If a job's not worth doing, it's not worth doing right.
Plus, I suspect it's kinda hard to fake dates in there, so you'd have to plan for this years in advance. Whatever job is worth that, I want it.
What?
Collect your online work into your own portfolio and put that online (with the URL on your resume). That way many employers will see your work without all the crap that might show up in a Google search. If they want to Google you anyway then they will and you can't control that, but putting your best work forward might satisfy their curiosity or at least draw a line between what you're serious about and what you've put on the web as part of your personal life. If you give your employer enough information to get a good picture of you, they likely won't look much further. And a portfolio gives you control over what they'll see.
That works alright, except for all the pages it is missing. What about pages where they have your initials rather than your full first name? Or pages with middle initials vs. without? Or maybe you are searching for a list, and the format is actually "Lastname, Firstname".

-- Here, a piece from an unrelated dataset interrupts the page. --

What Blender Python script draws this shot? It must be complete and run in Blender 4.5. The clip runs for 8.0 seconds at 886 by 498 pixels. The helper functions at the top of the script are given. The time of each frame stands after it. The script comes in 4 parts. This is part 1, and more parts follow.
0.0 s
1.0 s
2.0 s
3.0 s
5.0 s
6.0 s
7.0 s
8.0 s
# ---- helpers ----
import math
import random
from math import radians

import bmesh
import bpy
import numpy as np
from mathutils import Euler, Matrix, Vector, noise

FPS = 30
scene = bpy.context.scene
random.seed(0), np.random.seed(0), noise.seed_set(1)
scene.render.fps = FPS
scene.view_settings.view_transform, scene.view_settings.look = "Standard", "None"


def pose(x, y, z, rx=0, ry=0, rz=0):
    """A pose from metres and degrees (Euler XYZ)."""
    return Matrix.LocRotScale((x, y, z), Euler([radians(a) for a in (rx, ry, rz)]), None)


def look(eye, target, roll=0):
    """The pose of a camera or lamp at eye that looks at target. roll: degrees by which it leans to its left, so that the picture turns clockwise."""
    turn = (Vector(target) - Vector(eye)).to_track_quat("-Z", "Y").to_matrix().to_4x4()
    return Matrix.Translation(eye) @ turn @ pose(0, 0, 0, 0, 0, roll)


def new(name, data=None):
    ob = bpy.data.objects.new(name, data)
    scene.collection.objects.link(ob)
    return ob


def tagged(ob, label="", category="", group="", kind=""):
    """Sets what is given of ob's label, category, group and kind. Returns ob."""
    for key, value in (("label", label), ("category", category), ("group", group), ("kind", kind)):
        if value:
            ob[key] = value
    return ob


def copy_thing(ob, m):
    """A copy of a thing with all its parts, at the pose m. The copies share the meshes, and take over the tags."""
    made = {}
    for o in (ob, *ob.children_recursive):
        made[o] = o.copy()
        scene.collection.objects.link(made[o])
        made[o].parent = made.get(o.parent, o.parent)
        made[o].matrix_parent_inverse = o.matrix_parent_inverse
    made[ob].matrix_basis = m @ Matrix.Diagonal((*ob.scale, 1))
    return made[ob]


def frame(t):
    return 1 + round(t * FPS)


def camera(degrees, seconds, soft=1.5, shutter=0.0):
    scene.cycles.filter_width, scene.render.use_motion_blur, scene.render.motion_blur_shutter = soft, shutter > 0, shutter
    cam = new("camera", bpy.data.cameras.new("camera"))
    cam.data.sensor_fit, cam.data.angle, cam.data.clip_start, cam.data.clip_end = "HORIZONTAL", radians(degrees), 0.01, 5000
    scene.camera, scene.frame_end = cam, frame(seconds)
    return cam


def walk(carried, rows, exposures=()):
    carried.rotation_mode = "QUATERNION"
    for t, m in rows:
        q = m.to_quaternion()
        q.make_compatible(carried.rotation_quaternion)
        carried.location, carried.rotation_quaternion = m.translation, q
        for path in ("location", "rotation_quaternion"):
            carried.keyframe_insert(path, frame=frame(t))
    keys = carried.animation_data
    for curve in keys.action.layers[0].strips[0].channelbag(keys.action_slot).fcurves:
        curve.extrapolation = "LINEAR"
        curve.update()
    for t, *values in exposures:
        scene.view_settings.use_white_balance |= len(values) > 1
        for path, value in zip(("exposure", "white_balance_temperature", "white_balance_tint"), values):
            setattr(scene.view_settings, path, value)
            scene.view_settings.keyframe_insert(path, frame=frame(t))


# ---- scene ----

For added bonus, a people search mode could expand semantic information. For example, if there is a page with the text "Firstname Lastname (somebody@google.com)", the search engine know knows one of the email addresses of that person, and can include it in the search, so you find pages with only the email address rather than the name. Or if there is a personal home page on slashdot (or facebook etc.), which lists both real name and handle, all slashdot postings (facebook entries etc) should be included.
You can do this kind of stuff manually today, but it takes a lot of time and effort.
Oh, and before somebody complains about privacy: this is all very public info already. Somebody who knows what they are doing can already collect that data in a hour or two.
"Google" is the verb, "Online Nicknames" is the subject, "Real [Nicknames]" is being compared to it. Every word should have been capitalized since it's a title.
Because doing it yourself is Better.